-- Start --
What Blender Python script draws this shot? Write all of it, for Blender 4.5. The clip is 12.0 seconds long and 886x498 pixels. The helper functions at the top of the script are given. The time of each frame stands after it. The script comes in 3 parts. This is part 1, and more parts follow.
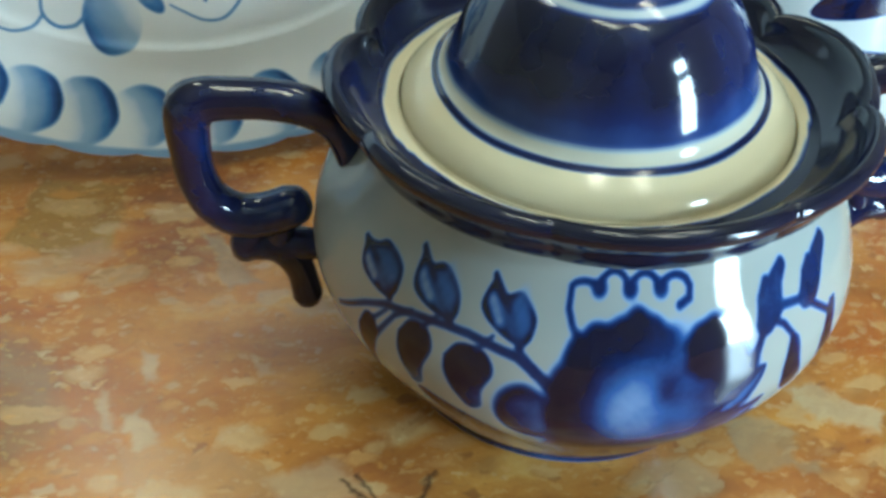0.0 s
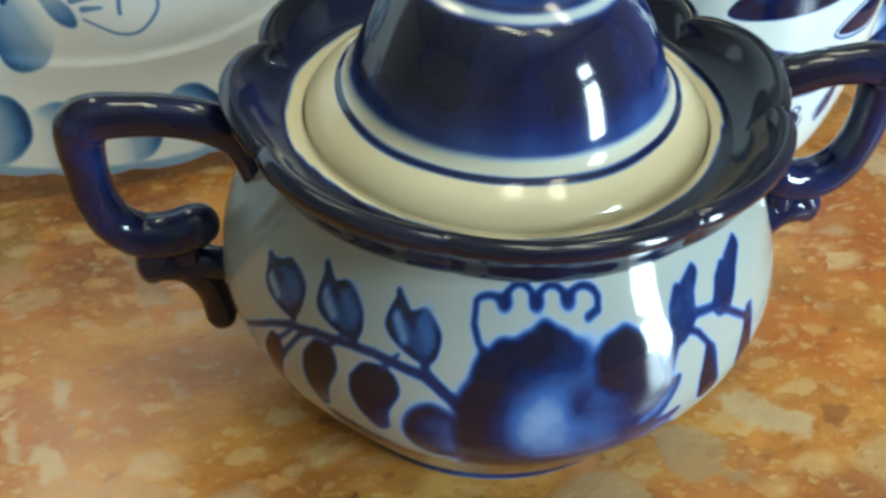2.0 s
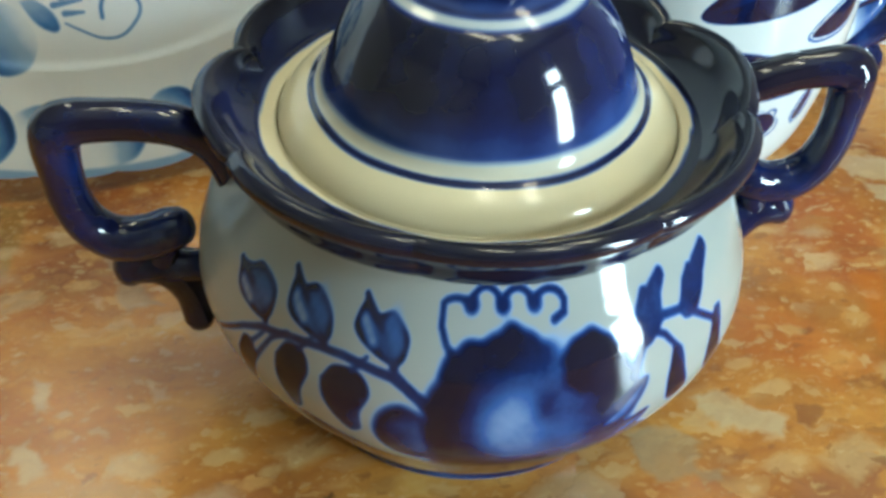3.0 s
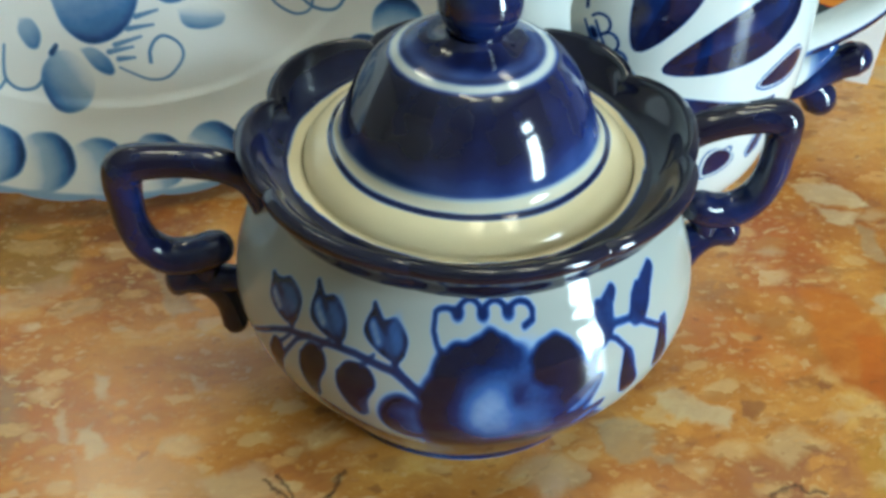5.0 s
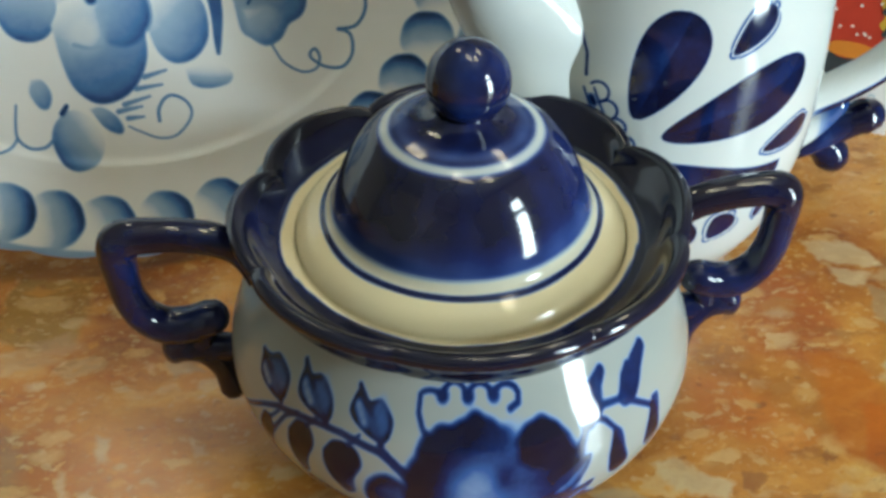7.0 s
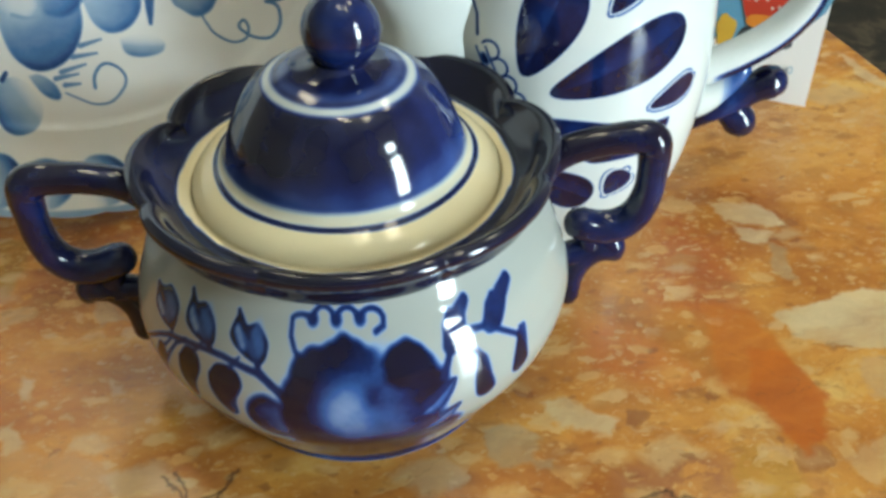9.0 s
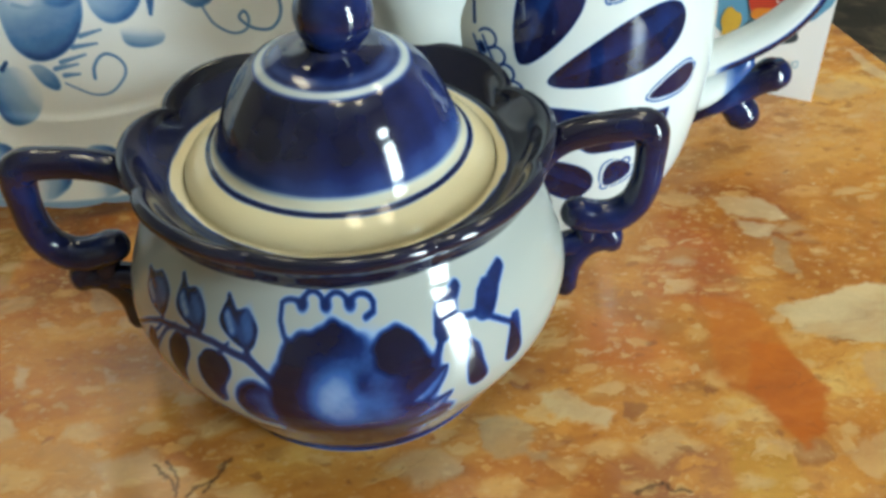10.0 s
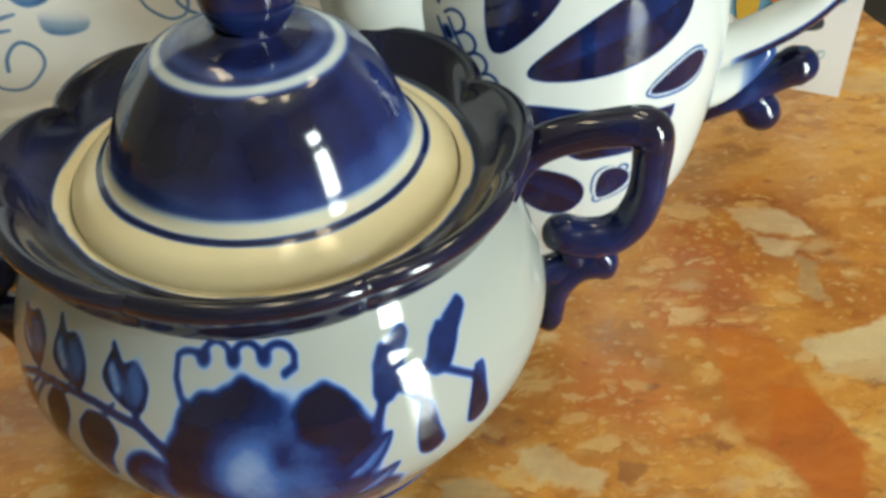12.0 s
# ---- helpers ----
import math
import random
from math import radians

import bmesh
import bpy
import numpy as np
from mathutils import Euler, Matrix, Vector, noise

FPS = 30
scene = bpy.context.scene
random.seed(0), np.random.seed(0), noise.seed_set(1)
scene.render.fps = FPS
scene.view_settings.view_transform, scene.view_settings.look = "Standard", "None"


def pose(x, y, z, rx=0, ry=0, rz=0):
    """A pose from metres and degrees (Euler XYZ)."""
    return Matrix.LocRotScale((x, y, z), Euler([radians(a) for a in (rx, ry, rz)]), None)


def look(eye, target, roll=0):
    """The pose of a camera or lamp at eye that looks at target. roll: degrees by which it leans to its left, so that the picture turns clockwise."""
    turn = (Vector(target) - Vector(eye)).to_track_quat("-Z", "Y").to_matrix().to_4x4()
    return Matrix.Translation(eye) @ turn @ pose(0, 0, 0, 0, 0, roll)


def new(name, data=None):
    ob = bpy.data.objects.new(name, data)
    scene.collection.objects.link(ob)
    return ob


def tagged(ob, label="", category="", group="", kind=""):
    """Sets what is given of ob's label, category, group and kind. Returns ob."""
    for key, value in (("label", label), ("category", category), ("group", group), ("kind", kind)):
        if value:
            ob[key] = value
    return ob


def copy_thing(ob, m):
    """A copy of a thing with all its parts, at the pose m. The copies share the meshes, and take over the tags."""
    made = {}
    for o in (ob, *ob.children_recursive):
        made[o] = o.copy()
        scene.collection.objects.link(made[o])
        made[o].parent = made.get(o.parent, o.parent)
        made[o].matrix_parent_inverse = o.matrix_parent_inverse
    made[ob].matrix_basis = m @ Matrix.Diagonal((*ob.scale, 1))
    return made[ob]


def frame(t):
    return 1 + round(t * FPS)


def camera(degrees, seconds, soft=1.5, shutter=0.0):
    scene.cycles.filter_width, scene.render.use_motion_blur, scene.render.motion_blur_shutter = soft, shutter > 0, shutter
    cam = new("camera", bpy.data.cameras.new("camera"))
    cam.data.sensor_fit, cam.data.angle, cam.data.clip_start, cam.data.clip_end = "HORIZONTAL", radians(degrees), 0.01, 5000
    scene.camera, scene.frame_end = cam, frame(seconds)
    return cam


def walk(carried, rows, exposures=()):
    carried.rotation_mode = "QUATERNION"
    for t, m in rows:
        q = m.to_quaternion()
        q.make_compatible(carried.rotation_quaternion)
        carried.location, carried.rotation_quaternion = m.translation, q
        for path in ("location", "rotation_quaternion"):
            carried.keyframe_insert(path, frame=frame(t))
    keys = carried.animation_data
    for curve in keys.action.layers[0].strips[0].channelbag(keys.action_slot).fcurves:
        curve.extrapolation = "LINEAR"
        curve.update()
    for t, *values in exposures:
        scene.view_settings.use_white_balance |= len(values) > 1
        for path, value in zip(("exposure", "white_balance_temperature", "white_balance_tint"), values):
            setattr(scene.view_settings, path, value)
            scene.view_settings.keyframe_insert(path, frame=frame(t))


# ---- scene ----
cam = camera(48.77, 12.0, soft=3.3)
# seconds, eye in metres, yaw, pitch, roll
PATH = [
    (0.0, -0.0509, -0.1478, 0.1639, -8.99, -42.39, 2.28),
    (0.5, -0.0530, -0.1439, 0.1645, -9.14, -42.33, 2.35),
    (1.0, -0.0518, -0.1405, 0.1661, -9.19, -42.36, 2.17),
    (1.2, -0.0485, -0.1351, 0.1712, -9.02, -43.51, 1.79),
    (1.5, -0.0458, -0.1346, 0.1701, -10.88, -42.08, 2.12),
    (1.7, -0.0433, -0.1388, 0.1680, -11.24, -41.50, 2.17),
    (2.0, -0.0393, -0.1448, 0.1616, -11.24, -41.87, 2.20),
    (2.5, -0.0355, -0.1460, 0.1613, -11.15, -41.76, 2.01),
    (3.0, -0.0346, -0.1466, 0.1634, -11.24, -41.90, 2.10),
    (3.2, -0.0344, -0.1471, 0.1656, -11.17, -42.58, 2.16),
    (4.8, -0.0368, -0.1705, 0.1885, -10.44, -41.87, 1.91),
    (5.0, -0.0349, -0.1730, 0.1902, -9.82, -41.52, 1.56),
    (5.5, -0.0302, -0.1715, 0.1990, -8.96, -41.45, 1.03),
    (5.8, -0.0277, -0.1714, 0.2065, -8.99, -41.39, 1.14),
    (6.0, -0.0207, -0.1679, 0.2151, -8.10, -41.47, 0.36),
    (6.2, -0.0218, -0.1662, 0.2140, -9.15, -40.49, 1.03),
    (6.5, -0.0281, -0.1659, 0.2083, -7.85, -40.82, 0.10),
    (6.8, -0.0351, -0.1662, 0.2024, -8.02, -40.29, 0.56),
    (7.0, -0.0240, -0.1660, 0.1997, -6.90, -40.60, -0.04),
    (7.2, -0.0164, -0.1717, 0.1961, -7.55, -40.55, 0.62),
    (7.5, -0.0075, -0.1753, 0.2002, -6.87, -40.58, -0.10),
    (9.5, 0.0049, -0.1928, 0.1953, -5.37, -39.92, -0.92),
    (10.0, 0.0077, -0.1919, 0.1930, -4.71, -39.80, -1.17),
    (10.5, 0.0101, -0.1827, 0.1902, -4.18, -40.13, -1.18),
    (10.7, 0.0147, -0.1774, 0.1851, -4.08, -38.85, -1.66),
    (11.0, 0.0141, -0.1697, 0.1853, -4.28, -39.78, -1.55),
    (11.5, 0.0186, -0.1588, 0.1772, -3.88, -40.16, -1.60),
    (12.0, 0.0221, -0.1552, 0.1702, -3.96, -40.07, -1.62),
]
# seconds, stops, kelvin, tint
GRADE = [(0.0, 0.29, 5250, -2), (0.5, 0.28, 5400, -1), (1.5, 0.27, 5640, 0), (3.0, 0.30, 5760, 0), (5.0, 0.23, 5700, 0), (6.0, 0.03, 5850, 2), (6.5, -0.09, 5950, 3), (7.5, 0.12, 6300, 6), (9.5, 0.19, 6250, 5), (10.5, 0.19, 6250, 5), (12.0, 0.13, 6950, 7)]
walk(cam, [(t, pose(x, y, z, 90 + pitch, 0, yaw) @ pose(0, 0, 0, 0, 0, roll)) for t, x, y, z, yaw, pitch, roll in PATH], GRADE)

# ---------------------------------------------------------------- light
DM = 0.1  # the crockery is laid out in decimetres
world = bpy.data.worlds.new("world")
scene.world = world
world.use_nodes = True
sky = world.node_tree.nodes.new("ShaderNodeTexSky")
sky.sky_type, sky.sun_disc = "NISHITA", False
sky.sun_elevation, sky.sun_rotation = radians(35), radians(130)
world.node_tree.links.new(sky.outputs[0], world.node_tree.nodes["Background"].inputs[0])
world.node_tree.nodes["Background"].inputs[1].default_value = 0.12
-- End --
-- Start --
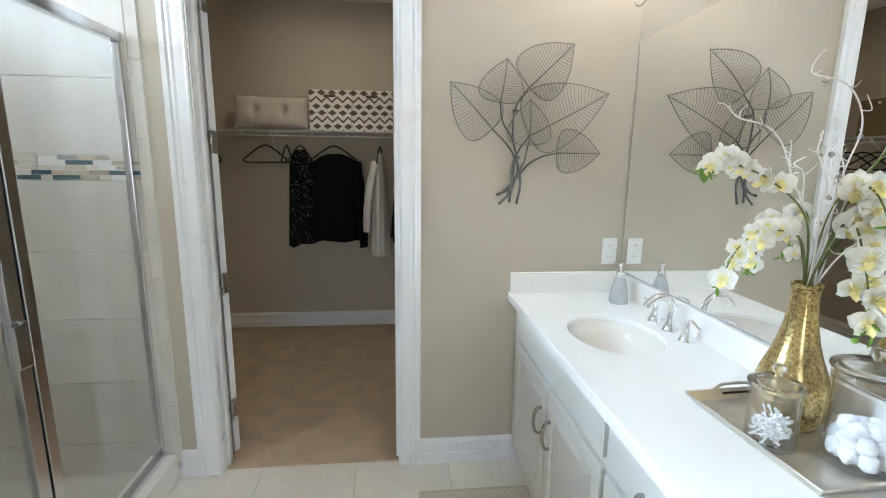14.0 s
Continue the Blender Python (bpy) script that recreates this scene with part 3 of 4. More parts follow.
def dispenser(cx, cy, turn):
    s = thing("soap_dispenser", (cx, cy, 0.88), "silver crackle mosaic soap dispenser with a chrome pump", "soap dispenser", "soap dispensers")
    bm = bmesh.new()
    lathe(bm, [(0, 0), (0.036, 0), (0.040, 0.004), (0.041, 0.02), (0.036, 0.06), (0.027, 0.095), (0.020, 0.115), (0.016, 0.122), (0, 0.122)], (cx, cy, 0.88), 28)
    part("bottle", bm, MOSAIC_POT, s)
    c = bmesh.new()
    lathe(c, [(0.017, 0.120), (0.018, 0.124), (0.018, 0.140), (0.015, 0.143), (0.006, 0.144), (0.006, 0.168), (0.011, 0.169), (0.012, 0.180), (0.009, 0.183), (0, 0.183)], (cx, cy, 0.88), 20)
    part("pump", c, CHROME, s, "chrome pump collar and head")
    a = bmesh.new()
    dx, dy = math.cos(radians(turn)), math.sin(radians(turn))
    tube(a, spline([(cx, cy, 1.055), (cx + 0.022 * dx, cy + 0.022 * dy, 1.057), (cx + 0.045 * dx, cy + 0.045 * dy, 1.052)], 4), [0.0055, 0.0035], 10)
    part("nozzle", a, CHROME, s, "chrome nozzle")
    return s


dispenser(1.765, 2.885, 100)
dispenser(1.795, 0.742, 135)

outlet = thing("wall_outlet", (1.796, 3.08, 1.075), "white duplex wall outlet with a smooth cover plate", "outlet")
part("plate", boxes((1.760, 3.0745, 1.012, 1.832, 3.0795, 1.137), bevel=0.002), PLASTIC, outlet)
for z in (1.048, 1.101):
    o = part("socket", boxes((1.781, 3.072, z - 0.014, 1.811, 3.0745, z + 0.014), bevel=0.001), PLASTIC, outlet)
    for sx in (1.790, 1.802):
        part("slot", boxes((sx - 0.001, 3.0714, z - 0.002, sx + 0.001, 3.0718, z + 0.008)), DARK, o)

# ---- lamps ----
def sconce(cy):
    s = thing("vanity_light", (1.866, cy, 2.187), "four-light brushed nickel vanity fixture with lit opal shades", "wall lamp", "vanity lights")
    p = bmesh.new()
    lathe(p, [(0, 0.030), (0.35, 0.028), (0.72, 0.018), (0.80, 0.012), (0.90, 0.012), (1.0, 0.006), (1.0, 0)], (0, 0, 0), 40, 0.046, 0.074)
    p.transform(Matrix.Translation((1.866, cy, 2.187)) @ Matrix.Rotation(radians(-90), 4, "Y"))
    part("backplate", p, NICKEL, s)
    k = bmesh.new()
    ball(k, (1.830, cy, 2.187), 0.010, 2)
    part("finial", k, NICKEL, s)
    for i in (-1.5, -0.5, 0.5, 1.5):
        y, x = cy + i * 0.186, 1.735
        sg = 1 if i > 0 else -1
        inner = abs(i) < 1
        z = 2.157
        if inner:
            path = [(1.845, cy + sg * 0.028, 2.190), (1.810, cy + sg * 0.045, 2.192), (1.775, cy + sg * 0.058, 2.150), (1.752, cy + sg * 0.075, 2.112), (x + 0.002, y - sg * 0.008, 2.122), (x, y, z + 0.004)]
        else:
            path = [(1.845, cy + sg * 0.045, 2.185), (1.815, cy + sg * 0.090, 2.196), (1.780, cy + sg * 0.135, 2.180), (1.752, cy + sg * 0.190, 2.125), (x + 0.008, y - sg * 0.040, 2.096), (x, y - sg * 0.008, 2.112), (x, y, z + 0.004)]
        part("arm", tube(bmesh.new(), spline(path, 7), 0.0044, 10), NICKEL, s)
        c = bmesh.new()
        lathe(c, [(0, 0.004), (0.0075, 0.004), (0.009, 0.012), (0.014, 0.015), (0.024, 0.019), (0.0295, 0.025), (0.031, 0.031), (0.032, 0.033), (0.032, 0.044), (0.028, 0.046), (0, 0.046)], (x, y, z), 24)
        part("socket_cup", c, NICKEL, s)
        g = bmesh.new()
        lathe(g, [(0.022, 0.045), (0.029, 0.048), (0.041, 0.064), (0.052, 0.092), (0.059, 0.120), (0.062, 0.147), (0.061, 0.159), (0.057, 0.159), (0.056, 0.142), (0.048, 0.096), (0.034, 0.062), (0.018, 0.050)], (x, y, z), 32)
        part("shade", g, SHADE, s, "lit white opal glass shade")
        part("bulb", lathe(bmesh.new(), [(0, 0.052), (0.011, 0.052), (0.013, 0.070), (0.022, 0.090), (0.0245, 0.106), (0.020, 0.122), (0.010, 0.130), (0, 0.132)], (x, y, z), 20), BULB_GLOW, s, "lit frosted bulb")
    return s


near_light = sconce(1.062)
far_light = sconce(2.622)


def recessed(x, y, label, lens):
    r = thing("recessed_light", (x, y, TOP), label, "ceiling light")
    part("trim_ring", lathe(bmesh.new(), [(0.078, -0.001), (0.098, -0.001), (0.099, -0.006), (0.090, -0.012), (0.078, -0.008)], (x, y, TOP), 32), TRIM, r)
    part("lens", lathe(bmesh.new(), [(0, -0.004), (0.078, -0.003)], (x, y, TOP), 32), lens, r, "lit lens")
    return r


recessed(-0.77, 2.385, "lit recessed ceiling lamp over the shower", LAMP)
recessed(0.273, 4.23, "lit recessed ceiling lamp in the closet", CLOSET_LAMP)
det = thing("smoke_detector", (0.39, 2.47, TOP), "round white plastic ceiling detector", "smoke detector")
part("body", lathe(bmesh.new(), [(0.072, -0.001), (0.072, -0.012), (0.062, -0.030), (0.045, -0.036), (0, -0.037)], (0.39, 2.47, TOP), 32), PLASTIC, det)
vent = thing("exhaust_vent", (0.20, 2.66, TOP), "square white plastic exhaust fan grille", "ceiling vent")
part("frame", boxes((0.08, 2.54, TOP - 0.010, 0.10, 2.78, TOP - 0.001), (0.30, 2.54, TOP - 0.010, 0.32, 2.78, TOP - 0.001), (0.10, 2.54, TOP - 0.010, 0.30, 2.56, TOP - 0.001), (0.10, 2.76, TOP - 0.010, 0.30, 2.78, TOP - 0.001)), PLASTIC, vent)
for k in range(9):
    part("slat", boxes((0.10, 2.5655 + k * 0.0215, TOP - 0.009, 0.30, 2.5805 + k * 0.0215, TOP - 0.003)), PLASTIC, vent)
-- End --
#### WRITTEN PROBLEM:
Look through the data above. Find each line with the string "made" and copy it.

#### EXPECTED ANSWER:
    made = {}
        made[o] = o.copy()
        scene.collection.objects.link(made[o])
        made[o].parent = made.get(o.parent, o.parent)
        made[o].matrix_parent_inverse = o.matrix_parent_inverse
    made[ob].matrix_basis = m @ Matrix.Diagonal((*ob.scale, 1))
    return made[ob]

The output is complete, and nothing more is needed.